• Records for the task
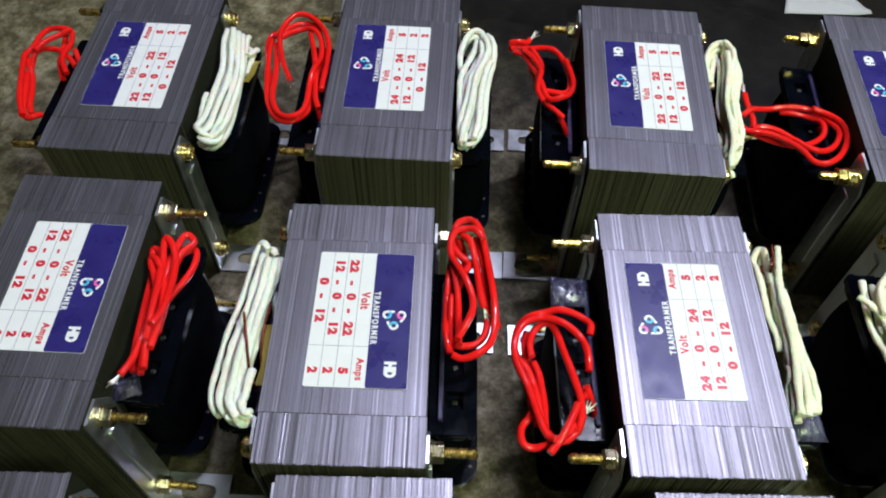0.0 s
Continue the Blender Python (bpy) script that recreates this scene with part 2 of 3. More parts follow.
def smooth_path(ctrl, per=8):
    """A flowing line through a few control points."""
    c_ = [np.array(v, float) for v in ctrl]
    c_ = [2 * c_[0] - c_[1]] + c_ + [2 * c_[-1] - c_[-2]]
    out = []
    for i in range(1, len(c_) - 2):
        p0, p1, p2, p3 = c_[i - 1:i + 3]
        for k in range(per):
            u = k / per
            out.append(0.5 * (2 * p1 + (p2 - p0) * u + (2 * p0 - 5 * p1 + 4 * p2 - p3) * u * u + (3 * p1 - p0 - 3 * p2 + p3) * u ** 3))
    out.append(c_[-2])
    return np.array(out)


# ---- the room ----
def slab(name, x0, x1, y0, y1, z0, z1, mat, label, category):
    bm = bmesh.new()
    box_into(bm, x0, x1, y0, y1, z0, z1)
    return tagged(new(name, mesh_of(bm, name, mat)), label, category, kind="structure")


slab("floor", -2.2, 2.6, -2.2, 2.6, -0.1, 0.0, FLOOR, "dark brown stained concrete floor, painted dimmer beyond the rows", "floor")
slab("ceiling", -2.2, 2.6, -2.2, 2.6, 2.4, 2.5, PLASTER, "plain grey ceiling", "ceiling")
slab("wall_north", -2.2, 2.6, 2.6, 2.7, 0.0, 2.4, PLASTER, "plain grey plaster wall", "wall")
slab("wall_south", -2.2, 2.6, -2.3, -2.2, 0.0, 2.4, PLASTER, "plain grey plaster wall", "wall")
slab("wall_east", 2.6, 2.7, -2.2, 2.6, 0.0, 2.4, PLASTER, "plain grey plaster wall", "wall")
slab("wall_west", -2.3, -2.2, -2.2, 2.6, 0.0, 2.4, PLASTER, "plain grey plaster wall", "wall")

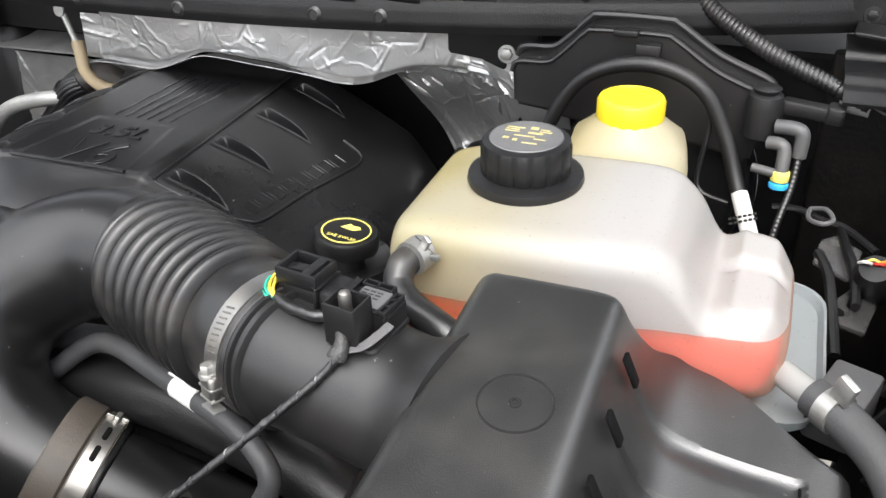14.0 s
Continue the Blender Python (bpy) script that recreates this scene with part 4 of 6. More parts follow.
boot = part("boot", sweep([A + V(-0.009, -0.001, 0.001), A + V(0.0085, 0, 0), A + V(0.0095, 0, 0), A + V(0.0115, 0, 0), A + V(0.024, 0.002, 0), A + V(0.0262, 0.002, 0), A + V(0.0285, 0.003, 0), A + V(0.0315, 0.003, 0), A + V(0.034, 0.003, 0)], lambda d, t: 0.0418 if d < 0.0180 else 0.0436 if d < 0.0200 else 0.0448 if d < 0.0330 else 0.0442 if d < 0.0355 else 0.0418 if d < 0.0375 else 0.0404 if d < 0.041 else 0.0384, 56), "bootrubber", main, "dusty grey rubber boot")
clampband("clamp", A + V(0.0, 0, 0), (1, 0.05, -0.02), 0.0420, boot, (0, -0.92, 0.40), 0.0165)

bel = thing("bellows_duct", (-0.21, 0.63, 1.07), "ribbed black rubber bellows of the air intake", "air duct")
ax = (B - C).normalized()
L = (B - C).length
prof = [(0.046, -0.0125), (0.0500, -0.0122), (0.0508, -0.0110), (0.0512, 0.002), (0.0500, 0.0035), (0.048, 0.0036)]
part("collar", lathe([(r, z) for r, z in prof], axis_at(C, ax), 64), "duct", bel, "smooth black collar")
prof = [(0.046, 0.003)]
N = 8
z0, z1 = 0.004, L - 0.040
for k in range(N):
    for j in range(16):
        f = j / 16
        z = z0 + (z1 - z0) * ((k + f) / N) ** 0.88
        big = 0.0550 - 0.0040 * (k / N)
        prof.append((big - 0.0145 * abs(2 * f - 1) ** 3.0, z))
prof += [(0.0440, z1), (0.0450, z1 + 0.002), (0.0452, L - 0.020), (0.0446, L - 0.014), (0.0446, L + 0.006), (0.0438, L + 0.0075), (0.040, L + 0.0075)]
part("bellows", lathe(prof, axis_at(C, ax), 64), "rubber", bel)
clampband("clamp", B - ax * 0.003, ax, 0.0448, bel, (-0.1, -0.97, 0.12), 0.0135)

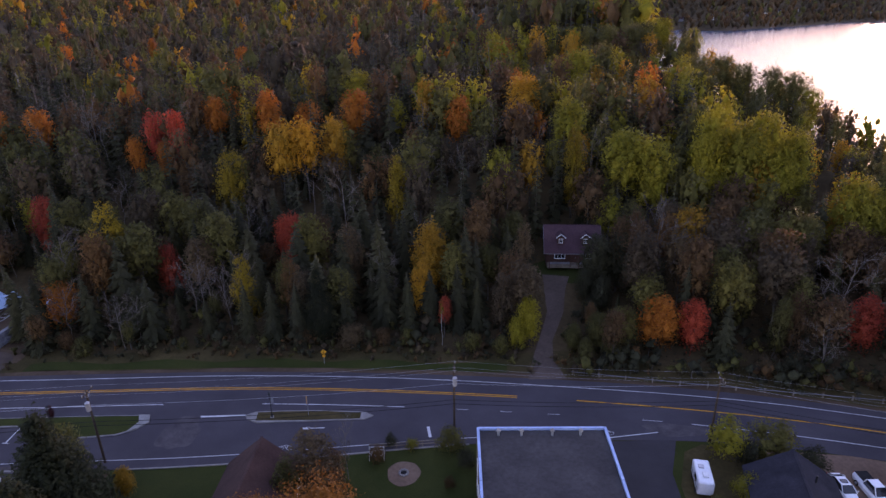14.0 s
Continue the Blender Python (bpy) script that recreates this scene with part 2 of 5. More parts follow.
def lake_gap(x, y):
    """Metres into the lake; minus on land."""
    return min(x - between(NEAR_SHORE, y), between(FAR_SHORE, x) - y)


def land(x, y):
    hill = 6 * rise((y - 97) / 60) + 8 * rise((y - 150) / 130) + 14 * rise((y - 280) / 420) + 16 * rise((y - 700) / 900)
    hill += 6.5 * rise((y - 128) / 45) * rise((x - 40) / 70)
    d = lake_gap(x, y)
    k = rise((4 - d) / (46 - 29 * rise((y - 235) / 40)))
    near = (1 - k) * (-7.2 + 3.6 * rise((10 - d) / 20)) + k * hill
    inland = y - between(FAR_SHORE, x)
    w = rise((x - 335) / 60) * rise((inland + 120) / 60)
    return (1 - w) * near + w * (-7.2 + 4 * rise((inland + 10) / 20) + 78 * rise(inland / 420))


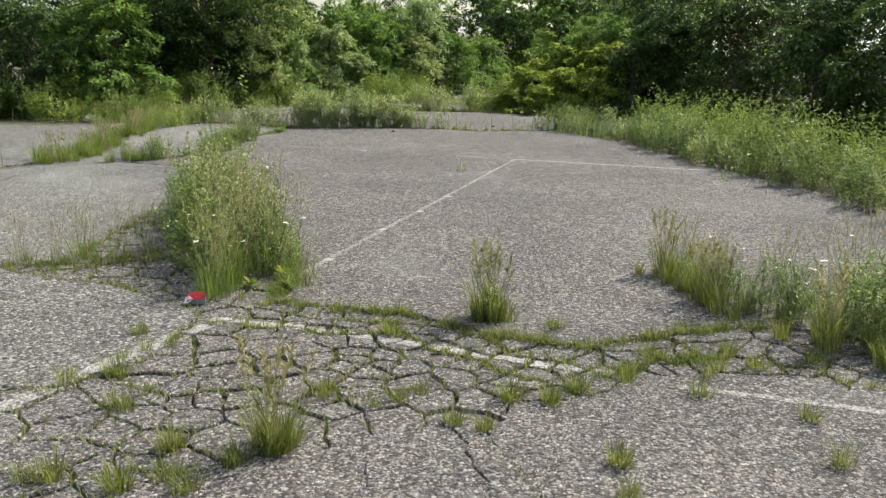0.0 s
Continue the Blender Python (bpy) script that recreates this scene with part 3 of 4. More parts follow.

• Problem to solve
Each record above should come back exactly the same, only without its pictures.

• Answer in full
0.0 s
Continue the Blender Python (bpy) script that recreates this scene with part 2 of 3. More parts follow.
def smooth_path(ctrl, per=8):
    """A flowing line through a few control points."""
    c_ = [np.array(v, float) for v in ctrl]
    c_ = [2 * c_[0] - c_[1]] + c_ + [2 * c_[-1] - c_[-2]]
    out = []
    for i in range(1, len(c_) - 2):
        p0, p1, p2, p3 = c_[i - 1:i + 3]
        for k in range(per):
            u = k / per
            out.append(0.5 * (2 * p1 + (p2 - p0) * u + (2 * p0 - 5 * p1 + 4 * p2 - p3) * u * u + (3 * p1 - p0 - 3 * p2 + p3) * u ** 3))
    out.append(c_[-2])
    return np.array(out)


# ---- the room ----
def slab(name, x0, x1, y0, y1, z0, z1, mat, label, category):
    bm = bmesh.new()
    box_into(bm, x0, x1, y0, y1, z0, z1)
    return tagged(new(name, mesh_of(bm, name, mat)), label, category, kind="structure")


slab("floor", -2.2, 2.6, -2.2, 2.6, -0.1, 0.0, FLOOR, "dark brown stained concrete floor, painted dimmer beyond the rows", "floor")
slab("ceiling", -2.2, 2.6, -2.2, 2.6, 2.4, 2.5, PLASTER, "plain grey ceiling", "ceiling")
slab("wall_north", -2.2, 2.6, 2.6, 2.7, 0.0, 2.4, PLASTER, "plain grey plaster wall", "wall")
slab("wall_south", -2.2, 2.6, -2.3, -2.2, 0.0, 2.4, PLASTER, "plain grey plaster wall", "wall")
slab("wall_east", 2.6, 2.7, -2.2, 2.6, 0.0, 2.4, PLASTER, "plain grey plaster wall", "wall")
slab("wall_west", -2.3, -2.2, -2.2, 2.6, 0.0, 2.4, PLASTER, "plain grey plaster wall", "wall")

14.0 s
Continue the Blender Python (bpy) script that recreates this scene with part 4 of 6. More parts follow.
boot = part("boot", sweep([A + V(-0.009, -0.001, 0.001), A + V(0.0085, 0, 0), A + V(0.0095, 0, 0), A + V(0.0115, 0, 0), A + V(0.024, 0.002, 0), A + V(0.0262, 0.002, 0), A + V(0.0285, 0.003, 0), A + V(0.0315, 0.003, 0), A + V(0.034, 0.003, 0)], lambda d, t: 0.0418 if d < 0.0180 else 0.0436 if d < 0.0200 else 0.0448 if d < 0.0330 else 0.0442 if d < 0.0355 else 0.0418 if d < 0.0375 else 0.0404 if d < 0.041 else 0.0384, 56), "bootrubber", main, "dusty grey rubber boot")
clampband("clamp", A + V(0.0, 0, 0), (1, 0.05, -0.02), 0.0420, boot, (0, -0.92, 0.40), 0.0165)

bel = thing("bellows_duct", (-0.21, 0.63, 1.07), "ribbed black rubber bellows of the air intake", "air duct")
ax = (B - C).normalized()
L = (B - C).length
prof = [(0.046, -0.0125), (0.0500, -0.0122), (0.0508, -0.0110), (0.0512, 0.002), (0.0500, 0.0035), (0.048, 0.0036)]
part("collar", lathe([(r, z) for r, z in prof], axis_at(C, ax), 64), "duct", bel, "smooth black collar")
prof = [(0.046, 0.003)]
N = 8
z0, z1 = 0.004, L - 0.040
for k in range(N):
    for j in range(16):
        f = j / 16
        z = z0 + (z1 - z0) * ((k + f) / N) ** 0.88
        big = 0.0550 - 0.0040 * (k / N)
        prof.append((big - 0.0145 * abs(2 * f - 1) ** 3.0, z))
prof += [(0.0440, z1), (0.0450, z1 + 0.002), (0.0452, L - 0.020), (0.0446, L - 0.014), (0.0446, L + 0.006), (0.0438, L + 0.0075), (0.040, L + 0.0075)]
part("bellows", lathe(prof, axis_at(C, ax), 64), "rubber", bel)
clampband("clamp", B - ax * 0.003, ax, 0.0448, bel, (-0.1, -0.97, 0.12), 0.0135)

14.0 s
Continue the Blender Python (bpy) script that recreates this scene with part 2 of 5. More parts follow.
def lake_gap(x, y):
    """Metres into the lake; minus on land."""
    return min(x - between(NEAR_SHORE, y), between(FAR_SHORE, x) - y)


def land(x, y):
    hill = 6 * rise((y - 97) / 60) + 8 * rise((y - 150) / 130) + 14 * rise((y - 280) / 420) + 16 * rise((y - 700) / 900)
    hill += 6.5 * rise((y - 128) / 45) * rise((x - 40) / 70)
    d = lake_gap(x, y)
    k = rise((4 - d) / (46 - 29 * rise((y - 235) / 40)))
    near = (1 - k) * (-7.2 + 3.6 * rise((10 - d) / 20)) + k * hill
    inland = y - between(FAR_SHORE, x)
    w = rise((x - 335) / 60) * rise((inland + 120) / 60)
    return (1 - w) * near + w * (-7.2 + 4 * rise((inland + 10) / 20) + 78 * rise(inland / 420))


0.0 s
Continue the Blender Python (bpy) script that recreates this scene with part 3 of 4. More parts follow.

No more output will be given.